- Task statement -
Everything from the first line down to the line containing "8, 40, 0.5))" is to be retyped exactly, both ends included, with pictures left out.
--- Begin Material for the task ---
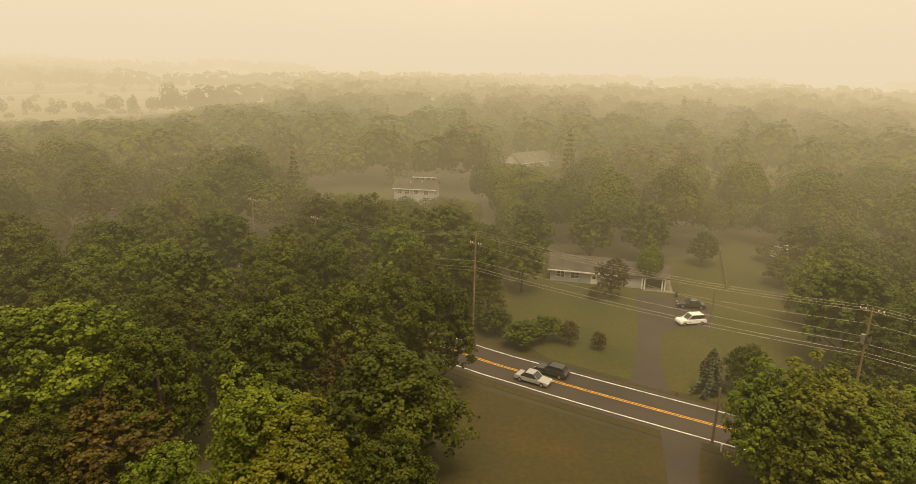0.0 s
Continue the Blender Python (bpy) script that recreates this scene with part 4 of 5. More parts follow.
def scatter(r0, r1, step, margin=1.0):
    k = int(r1 / step) + 1
    for i in range(-k, k + 1):
        for j in range(-k, k + 1):
            x = (i + 0.5 * (j % 2) + pick.uniform(-0.35, 0.35)) * step
            y = (j * 0.87 + pick.uniform(-0.35, 0.35)) * step
            if r0 <= math.hypot(x, y) < r1 and seen_side(x, y) and not is_open(x, y, margin):
                yield x, y


# tree tops held under a line fitted to the camera's view: heading, fall of the line over them (degrees)
CREST = ((55, 5.0), (57, 30.5), (66, 30.5), (68, 28.0), (90, 27.0), (95, 24.0), (98, 14.0), (102, 15.0), (105, 16.4), (111, 17.2), (119, 17.6), (123, 16.8), (129, 17.8), (136, 16.9), (144, 17.4), (150, 17.2), (157, 16.6),
         (162, 16.2), (168, 15.8), (174, 15.3), (180, 17.0), (185, 19.0), (189, 22.0), (191, 26.0), (192.5, 22.0), (195, 19.4), (201, 19.2), (206, 20.6), (210, 23.4), (217, 25.5), (221, 26.6), (223, 21.0), (227, 17.0), (236, 16.0))
# wood lowered to keep these houses in the camera's sight: place, half width, depth of the lowered wood before them,
# height of their foot
IN_SIGHT = ((-12, 188, 11, 75, 1.0), (-28, 195, 10, 60, 1.0), (26, 247, 11, 110, 3.0), (-240, -26, 10, 90, 5.0), (-381, 68, 9, 150, 4.0), (-391, 147, 9, 150, 4.0), (-420, 110, 9, 150, 5.0), (-350, 30, 9, 120, 6.0),
        (-196, -196, 20, 60, 2.0), (-208, -222, 16, 60, 3.0), (-150, -500, 70, 220, 4.0), (26, -352, 12, 120, 4.0), (73, 139, 8, 40, 0.5))


def crest(x, y, r):
    a0, d = math.degrees(math.atan2(-x, y)) % 360, math.hypot(x, y)
    top = 99.0
    for hx, hy, half, depth, foot in IN_SIGHT:
        hd = math.hypot(hx, hy)
        ahead = (x * hx + y * hy) / hd
        if hd - depth < ahead < hd + 4 and abs(x * hy - y * hx) / hd < half * ahead / hd + r * 0.6:
            top = min(top, EYE[2] + (foot - EYE[2]) * d / hd)
    if top < 99:
        return top
    if 40.5 < a0 < 45.5 and d < 78:
        return EYE[2] - d * math.tan(radians(27.5))
    if 15 < a0 < 42 and 150 < d < 470:
        return EYE[2] - d * math.tan(radians(np.interp(a0, (15, 21, 25, 42), (3.7, 4.0, 5.0, 5.3))))
    if 105 < a0 < 124 and 135 < d < 330:
        return EYE[2] - d * math.tan(radians(np.interp(a0, (105, 114, 119, 124), (8.3, 8.3, 7.2, 6.9))))
    if not 55 < a0 < 236 or d > (135 if a0 > 96 else 64):
        return 99.0
    lean = math.degrees(r * 0.7 / d)
    fall = max(np.interp(a, [c[0] for c in CREST], [c[1] for c in CREST]) for a in (a0 - lean, a0, a0 + lean))
    return EYE[2] - d * math.tan(radians(fall))


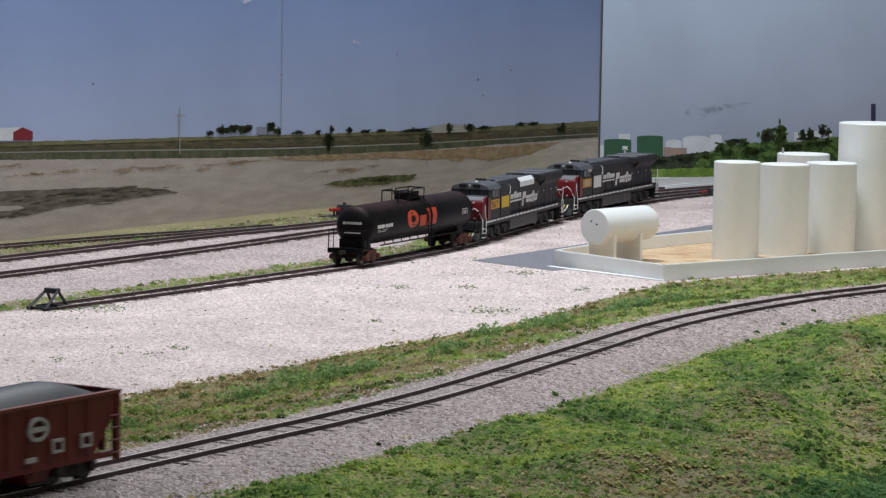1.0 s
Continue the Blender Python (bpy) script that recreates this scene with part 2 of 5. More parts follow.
def ground_material():
    """Gravel, grass soil and ballast by where they lie on the plan: the edges wander."""
    m = bpy.data.materials.new("ground_cover")
    m.use_nodes = True
    n, l = m.node_tree.nodes, m.node_tree.links
    b = n["Principled BSDF"]
    b.inputs["Roughness"].default_value, b.inputs["Specular IOR Level"].default_value = 0.92, 0.15
    tc = n.new("ShaderNodeTexCoord")
    at_ = n.new("ShaderNodeAttribute")
    at_.attribute_name = "cover"
    sep = n.new("ShaderNodeSeparateColor")
    l.new(at_.outputs["Color"], sep.inputs[0])
    vo = n.new("ShaderNodeTexVoronoi")
    vo.inputs["Scale"].default_value = 1000 / 1.5
    l.new(tc.outputs["Object"], vo.inputs["Vector"])
    rnd = n.new("ShaderNodeSeparateColor")
    l.new(vo.outputs["Color"], rnd.inputs[0])

    def ramp(cols, src):
        r = n.new("ShaderNodeValToRGB")
        r.color_ramp.interpolation = "CONSTANT"
        while len(r.color_ramp.elements) < len(cols):
            r.color_ramp.elements.new(0.5)
        pos = 0.0
        for e, (share, c) in zip(r.color_ramp.elements, cols):
            e.position, e.color = pos, (*c, 1)
            pos += share
        l.new(src, r.inputs[0])
        return r.outputs[0]

    def noise(scale, detail=6):
        t = n.new("ShaderNodeTexNoise")
        t.inputs["Scale"].default_value, t.inputs["Detail"].default_value = scale, detail
        l.new(tc.outputs["Object"], t.inputs["Vector"])
        return t.outputs["Fac"]

    def mix(fac, a, c):
        x = n.new("ShaderNodeMix")
        x.data_type = "RGBA"
        l.new(fac, x.inputs["Factor"]), l.new(a, x.inputs["A"]), l.new(c, x.inputs["B"])
        return x.outputs["Result"]

    def edge(weight, wob, wide):
        """weight plus noise, cut sharply."""
        a = n.new("ShaderNodeMath")
        a.operation = "MULTIPLY_ADD"
        l.new(wob, a.inputs[0])
        a.inputs[1].default_value = 0.8
        l.new(weight, a.inputs[2])
        r = n.new("ShaderNodeMapRange")
        r.inputs["From Min"].default_value, r.inputs["From Max"].default_value = 0.9 - wide, 0.9 + wide
        l.new(a.outputs[0], r.inputs["Value"])
        return r.outputs[0]

    white = ramp([(0.55, (0.66, 0.54, 0.52)), (0.22, (0.49, 0.41, 0.39)), (0.18, (0.8, 0.71, 0.69)), (0.05, (0.26, 0.2, 0.17))], rnd.outputs[0])
    pink = ramp([(0.38, (0.48, 0.395, 0.38)), (0.3, (0.37, 0.295, 0.285)), (0.22, (0.62, 0.54, 0.52)), (0.1, (0.24, 0.19, 0.18))], rnd.outputs[1])
    soil = ramp([(0.4, (0.29, 0.24, 0.145)), (0.3, (0.23, 0.205, 0.11)), (0.3, (0.19, 0.19, 0.085))], rnd.outputs[2])
    wob = noise(55, 8)
    c = mix(edge(sep.outputs[0], wob, 0.06), white, pink)
    grey = ramp([(0.38, (0.4, 0.335, 0.32)), (0.3, (0.3, 0.245, 0.235)), (0.22, (0.52, 0.45, 0.435)), (0.1, (0.16, 0.12, 0.12))], rnd.outputs[1])
    c = mix(edge(sep.outputs[2], wob, 0.06), c, grey)
    c = mix(edge(sep.outputs[1], wob, 0.06), c, soil)
    mr = n.new("ShaderNodeMapRange")
    mr.inputs["From Min"].default_value, mr.inputs["From Max"].default_value = 0.3, 0.7
    mr.inputs["To Min"].default_value, mr.inputs["To Max"].default_value = 0.82, 1.14
    l.new(noise(18, 6), mr.inputs["Value"])
    sc = n.new("ShaderNodeVectorMath")
    sc.operation = "SCALE"
    l.new(c, sc.inputs[0]), l.new(mr.outputs[0], sc.inputs["Scale"])
    l.new(sc.outputs[0], b.inputs["Base Color"])
    bp = n.new("ShaderNodeBump")
    bp.inputs["Strength"].default_value, bp.inputs["Distance"].default_value = 0.6, 0.0008
    bp.invert = True
    l.new(vo.outputs["Distance"], bp.inputs["Height"]), l.new(bp.outputs[0], b.inputs["Normal"])
    MATS["ground_cover"] = m


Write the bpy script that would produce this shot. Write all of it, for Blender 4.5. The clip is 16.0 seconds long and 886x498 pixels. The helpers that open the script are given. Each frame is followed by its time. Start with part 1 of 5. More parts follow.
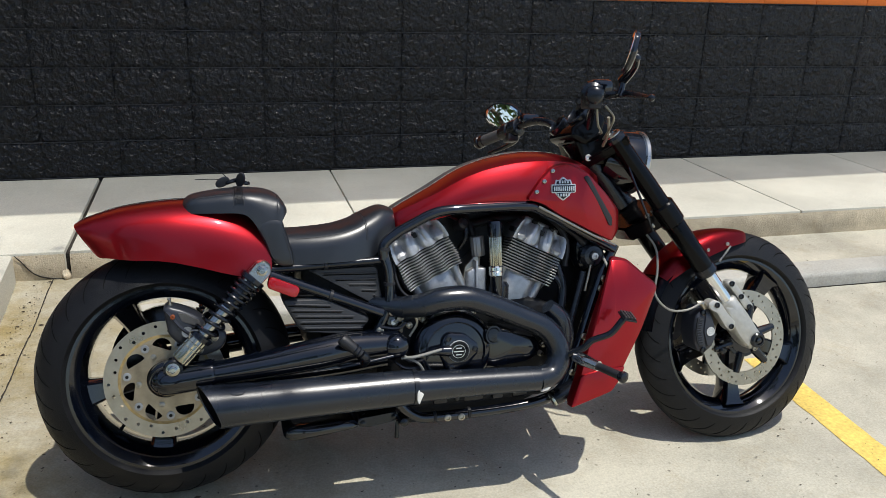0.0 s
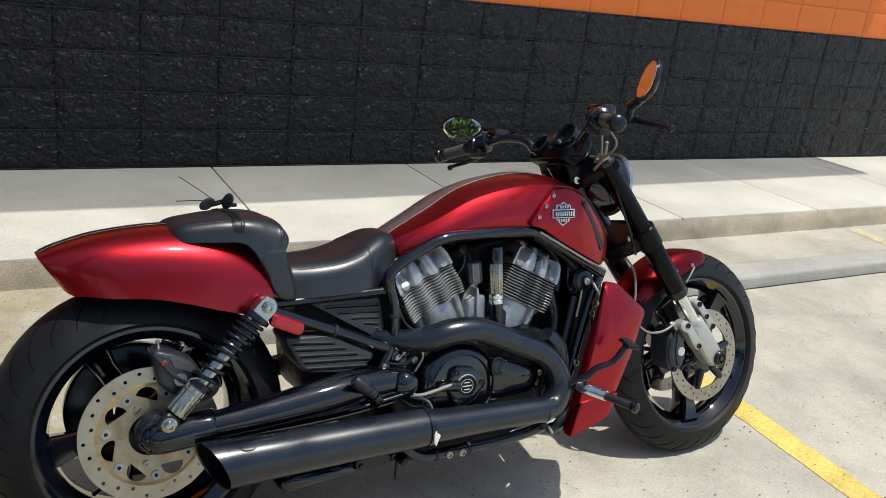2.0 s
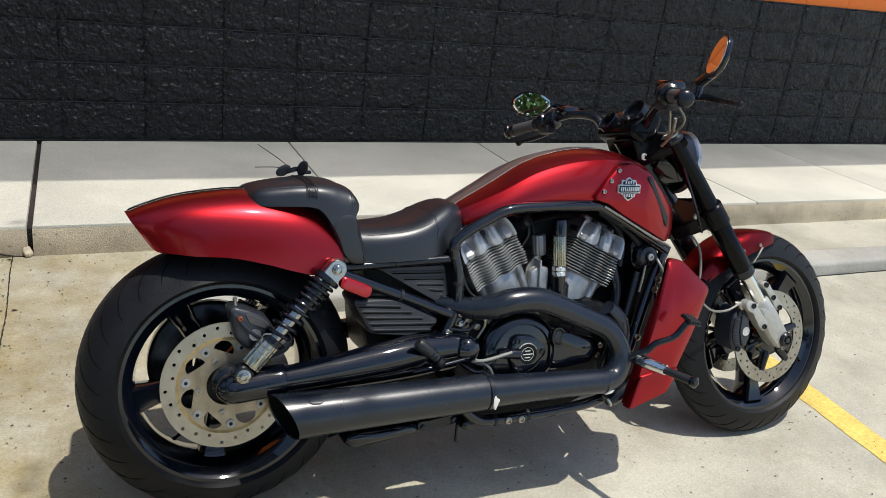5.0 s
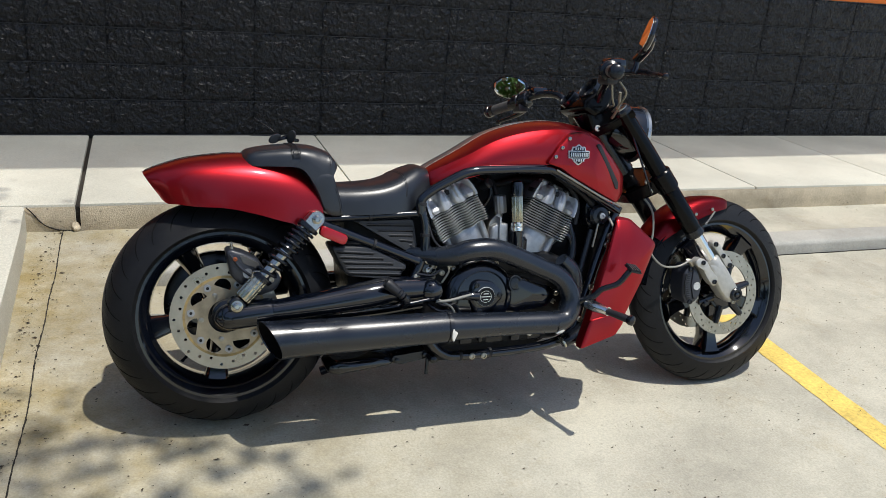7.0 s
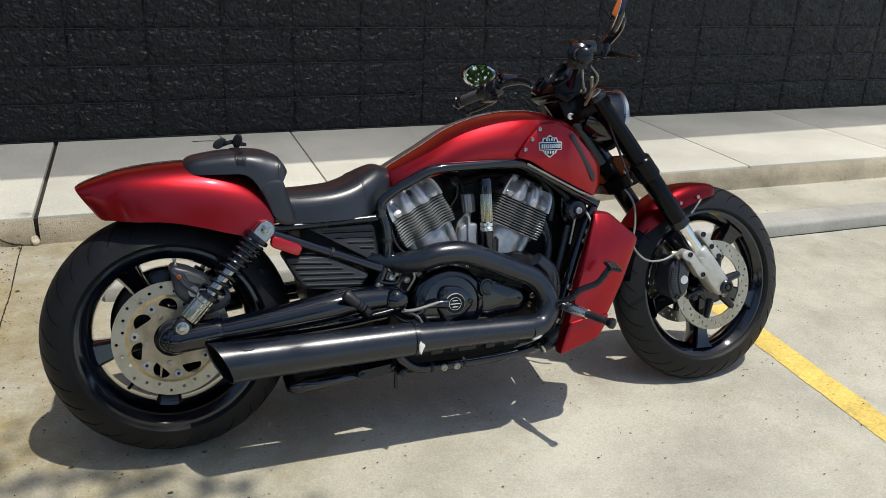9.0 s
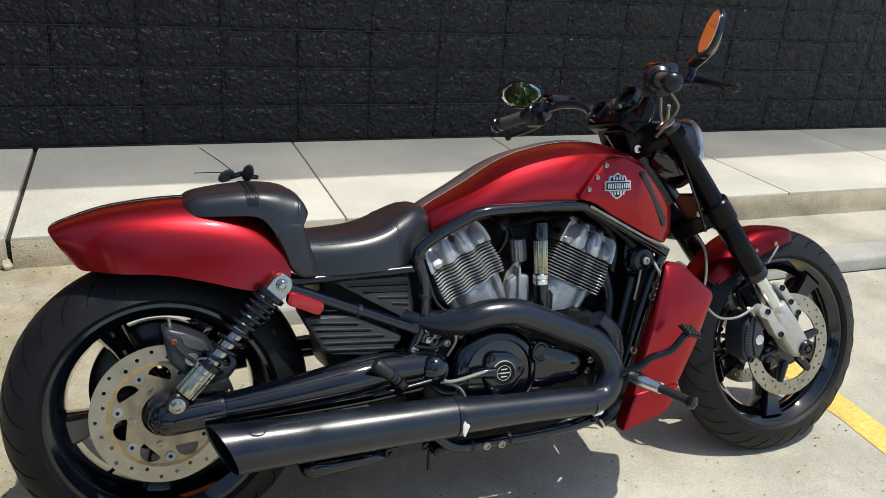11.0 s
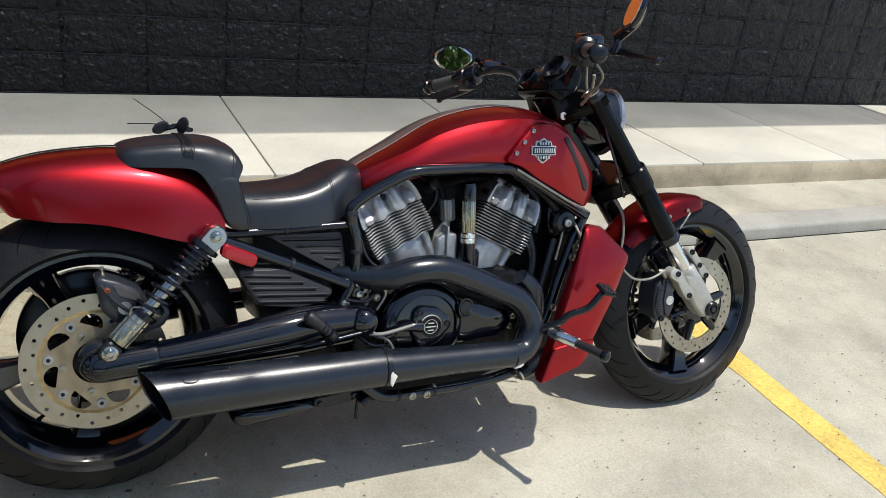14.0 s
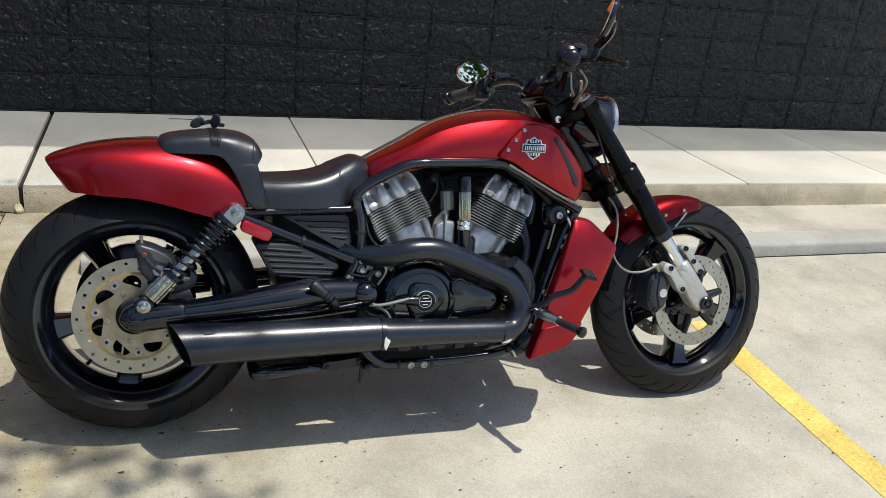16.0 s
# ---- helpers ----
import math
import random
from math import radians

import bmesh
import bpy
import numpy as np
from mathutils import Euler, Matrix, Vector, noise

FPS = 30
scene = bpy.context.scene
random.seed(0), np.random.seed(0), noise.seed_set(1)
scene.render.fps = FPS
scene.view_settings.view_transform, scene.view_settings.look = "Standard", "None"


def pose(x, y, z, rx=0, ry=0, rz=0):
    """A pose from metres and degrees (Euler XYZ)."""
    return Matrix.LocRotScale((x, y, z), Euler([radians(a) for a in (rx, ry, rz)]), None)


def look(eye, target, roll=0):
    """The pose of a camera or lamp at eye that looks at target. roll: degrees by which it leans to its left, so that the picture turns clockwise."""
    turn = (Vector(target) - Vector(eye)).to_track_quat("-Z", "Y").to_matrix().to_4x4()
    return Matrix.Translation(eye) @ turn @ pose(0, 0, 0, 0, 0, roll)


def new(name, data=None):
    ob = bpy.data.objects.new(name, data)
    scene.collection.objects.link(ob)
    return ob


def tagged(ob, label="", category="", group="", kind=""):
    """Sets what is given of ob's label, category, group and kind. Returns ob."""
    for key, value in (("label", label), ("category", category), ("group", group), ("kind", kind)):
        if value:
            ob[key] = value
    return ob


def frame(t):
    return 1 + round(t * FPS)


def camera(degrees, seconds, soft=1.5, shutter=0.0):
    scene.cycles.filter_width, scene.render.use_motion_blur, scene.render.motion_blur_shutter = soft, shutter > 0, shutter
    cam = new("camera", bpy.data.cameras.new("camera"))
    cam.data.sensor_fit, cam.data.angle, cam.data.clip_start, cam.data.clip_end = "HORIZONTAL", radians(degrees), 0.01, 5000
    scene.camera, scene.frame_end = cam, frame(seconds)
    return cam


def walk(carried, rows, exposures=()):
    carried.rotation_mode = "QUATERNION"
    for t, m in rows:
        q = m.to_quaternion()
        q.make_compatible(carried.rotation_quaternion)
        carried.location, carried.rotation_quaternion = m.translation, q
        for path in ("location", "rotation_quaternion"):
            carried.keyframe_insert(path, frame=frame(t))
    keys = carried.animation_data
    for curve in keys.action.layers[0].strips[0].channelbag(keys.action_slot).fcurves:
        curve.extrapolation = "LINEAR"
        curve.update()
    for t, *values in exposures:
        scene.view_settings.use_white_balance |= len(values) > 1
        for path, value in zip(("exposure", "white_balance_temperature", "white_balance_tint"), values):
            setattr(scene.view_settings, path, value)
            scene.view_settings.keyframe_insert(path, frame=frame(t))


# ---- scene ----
--- End Material for the task ---
- Complete output -
0.0 s
Continue the Blender Python (bpy) script that recreates this scene with part 4 of 5. More parts follow.
def scatter(r0, r1, step, margin=1.0):
    k = int(r1 / step) + 1
    for i in range(-k, k + 1):
        for j in range(-k, k + 1):
            x = (i + 0.5 * (j % 2) + pick.uniform(-0.35, 0.35)) * step
            y = (j * 0.87 + pick.uniform(-0.35, 0.35)) * step
            if r0 <= math.hypot(x, y) < r1 and seen_side(x, y) and not is_open(x, y, margin):
                yield x, y


# tree tops held under a line fitted to the camera's view: heading, fall of the line over them (degrees)
CREST = ((55, 5.0), (57, 30.5), (66, 30.5), (68, 28.0), (90, 27.0), (95, 24.0), (98, 14.0), (102, 15.0), (105, 16.4), (111, 17.2), (119, 17.6), (123, 16.8), (129, 17.8), (136, 16.9), (144, 17.4), (150, 17.2), (157, 16.6),
         (162, 16.2), (168, 15.8), (174, 15.3), (180, 17.0), (185, 19.0), (189, 22.0), (191, 26.0), (192.5, 22.0), (195, 19.4), (201, 19.2), (206, 20.6), (210, 23.4), (217, 25.5), (221, 26.6), (223, 21.0), (227, 17.0), (236, 16.0))
# wood lowered to keep these houses in the camera's sight: place, half width, depth of the lowered wood before them,
# height of their foot
IN_SIGHT = ((-12, 188, 11, 75, 1.0), (-28, 195, 10, 60, 1.0), (26, 247, 11, 110, 3.0), (-240, -26, 10, 90, 5.0), (-381, 68, 9, 150, 4.0), (-391, 147, 9, 150, 4.0), (-420, 110, 9, 150, 5.0), (-350, 30, 9, 120, 6.0),
        (-196, -196, 20, 60, 2.0), (-208, -222, 16, 60, 3.0), (-150, -500, 70, 220, 4.0), (26, -352, 12, 120, 4.0), (73, 139, 8, 40, 0.5))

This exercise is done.